Monday, September 3, 2007

A Day Alone


I'm on a bus all day today, from 10am to 4pm, across the top of Spain. I've got water, food, a book, maybe half a dozen words in Spanish.

Then I'll catch a train over the border, get to Biarritz airport, collect my husband off the plane, after he's finished a run of night shifts, and drive: in a hire car, on the wrong side of the road, in the dark, all the way back to Celorio, near Llanes, and our holiday will really start!

The boys meanwhile, are at our house, overlooking the Atlantic, a Spanish holiday house. The house has a lovely garden, parking, two bedrooms upstairs, two down, a kitchen fitted out with all sorts of stuff including an electric spaghetti fork, a fireplace, and the view over the sea! Lovely, very glad to have it. The boys will have a whole day with my cousin and her family, a beach day. I was going to take Alex on the bus because, at 7, he's a big step up for her, with her 2 kiddos, who are a) more peaceful and b) younger, almost 3 and 5. But they talked it over, and I'm off alone. What a treat, even though I fret.

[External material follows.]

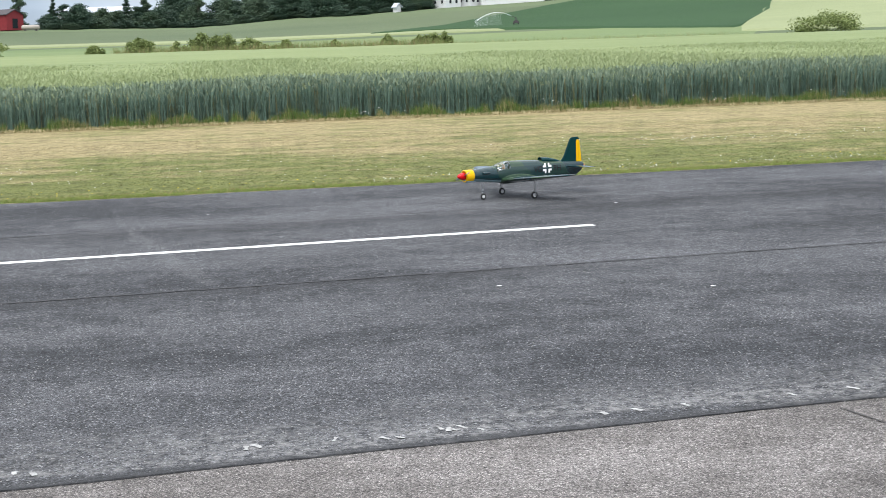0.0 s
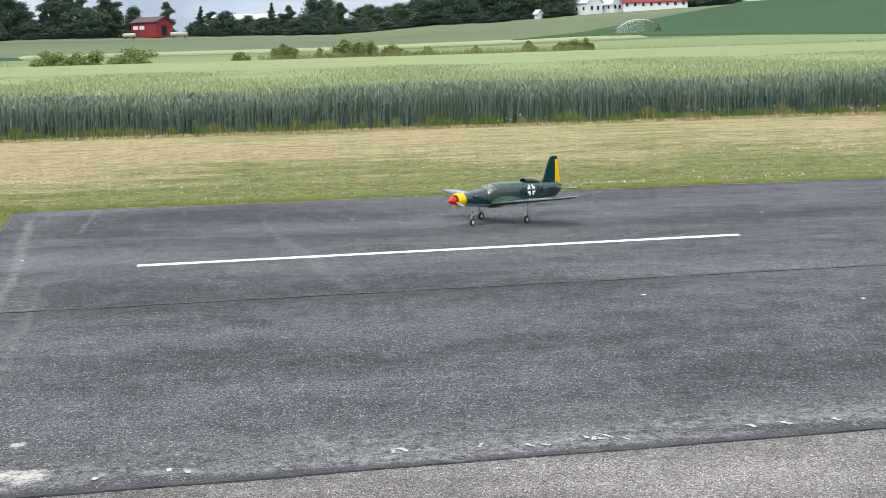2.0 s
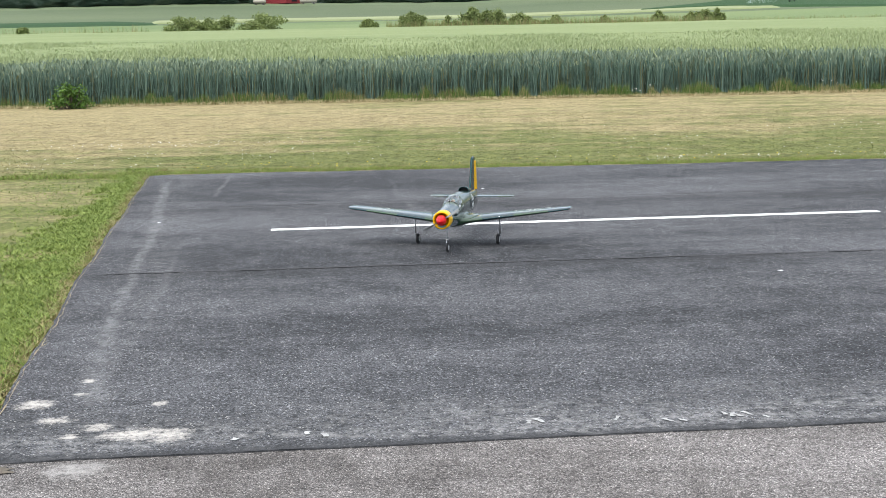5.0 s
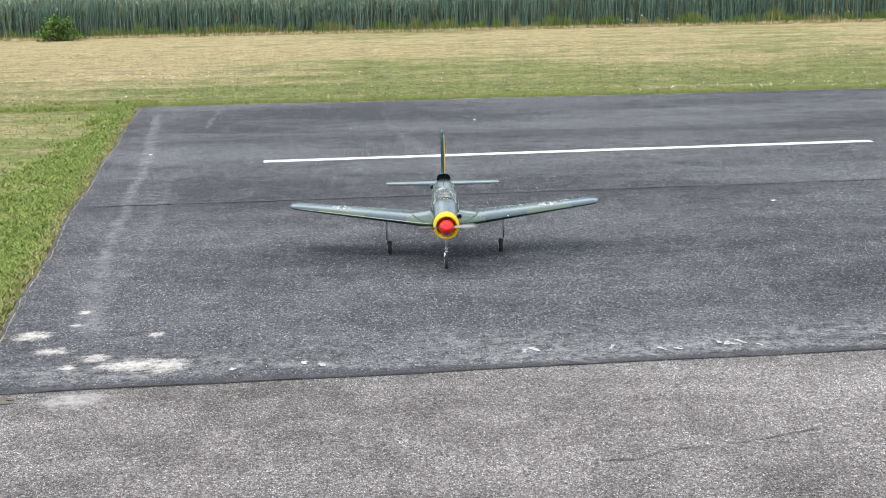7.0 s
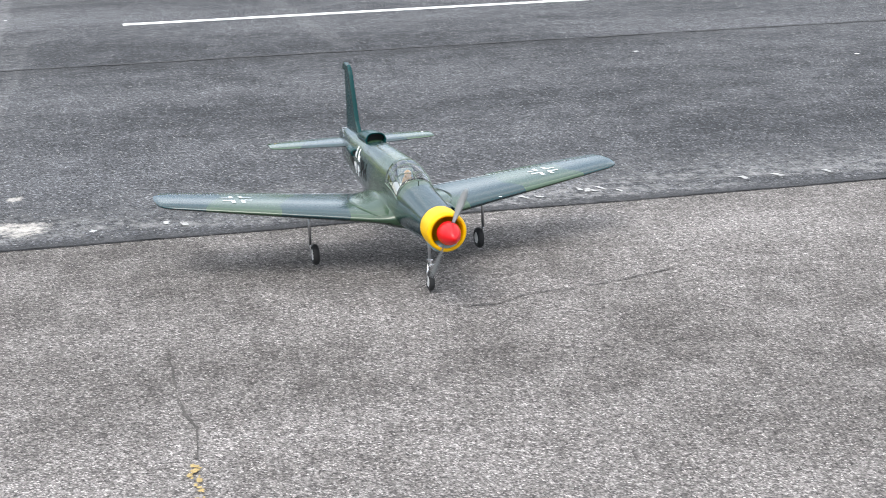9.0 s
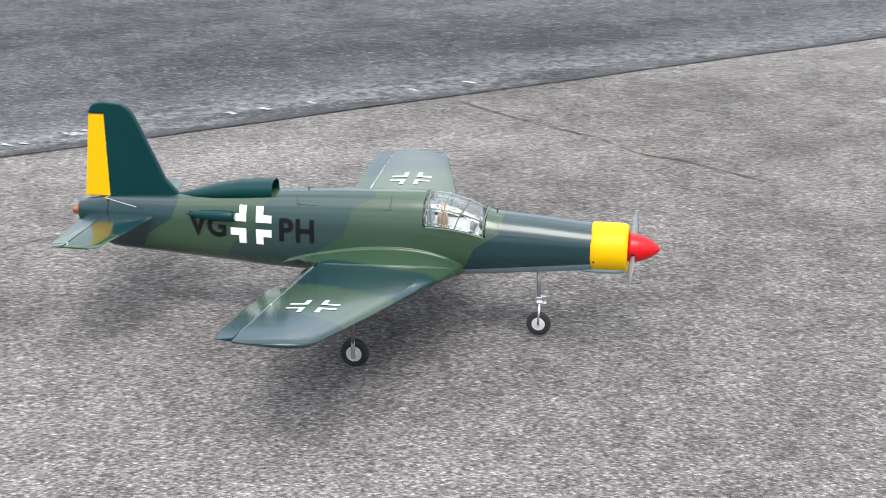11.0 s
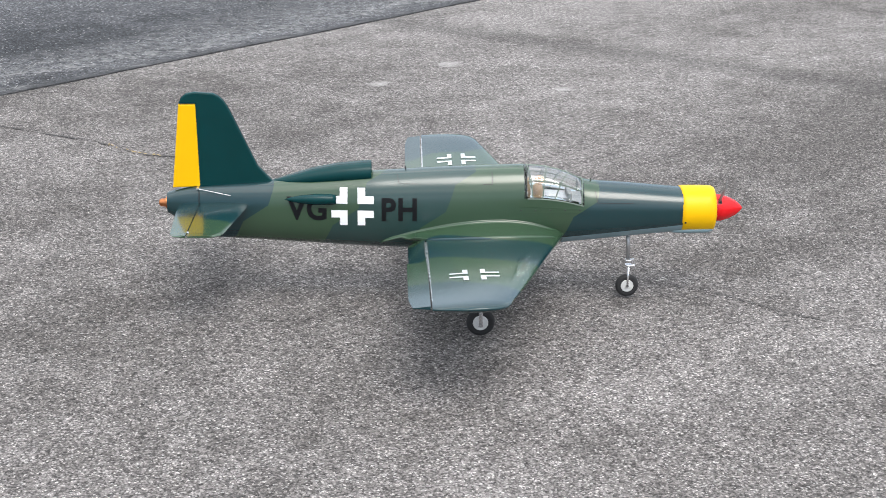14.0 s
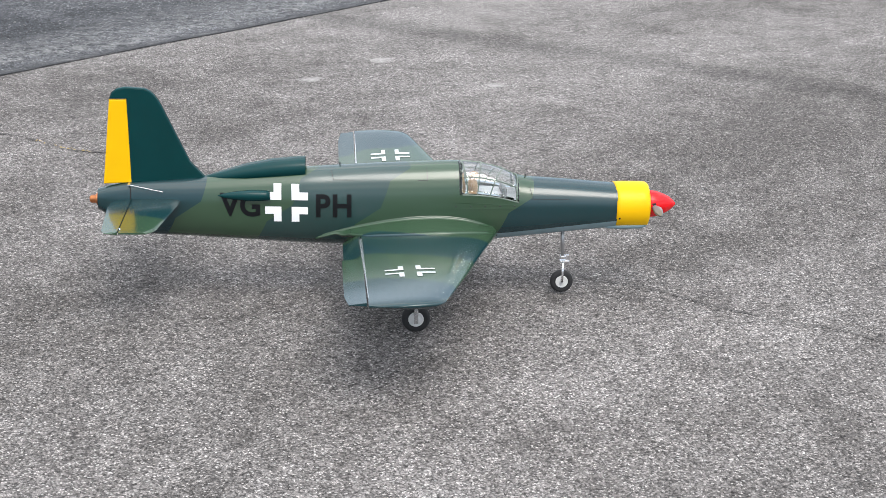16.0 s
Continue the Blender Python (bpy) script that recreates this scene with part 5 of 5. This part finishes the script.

I think of Race Around the World, and this is not it. But I'd love that degree of adventure, race, with one other person. And settle on the bus. So I look out at the summer orchards of fruit trees, sparkling coastline with hills rising straight off the coast, one timber Spanish house after another, one town after another. And read.

The Secret River by Kate Grenville. I brought it, to read about the Hawkesbury River - where I celebrated my 40th, spent a week on the same river. A book with a new perspective on Aboriginal history in Australia, but a writer who knows her words! I could see the gum trees there, as I looked over the gum trees by the side of the road in Spain - they're more spindly, smaller here. I could see the river, feel the anguish of early Australia, the endless journeys. Feel the heat, the sense of others gone before, feel a deep understanding of this book and its country. Not a strange book to me at all. Which it might be to others in Europe reading it.

And I was glad to be here, right side up, this side, not that remote, harsh, mysterious far side of our globe. Odd. I thought I'd get homesick reading the book. Instead, I grew calmer, didn't fret so much about this big day on the bus, needing to find a connecting bus in Bilbao and then the train at Irun to France. This, I can do.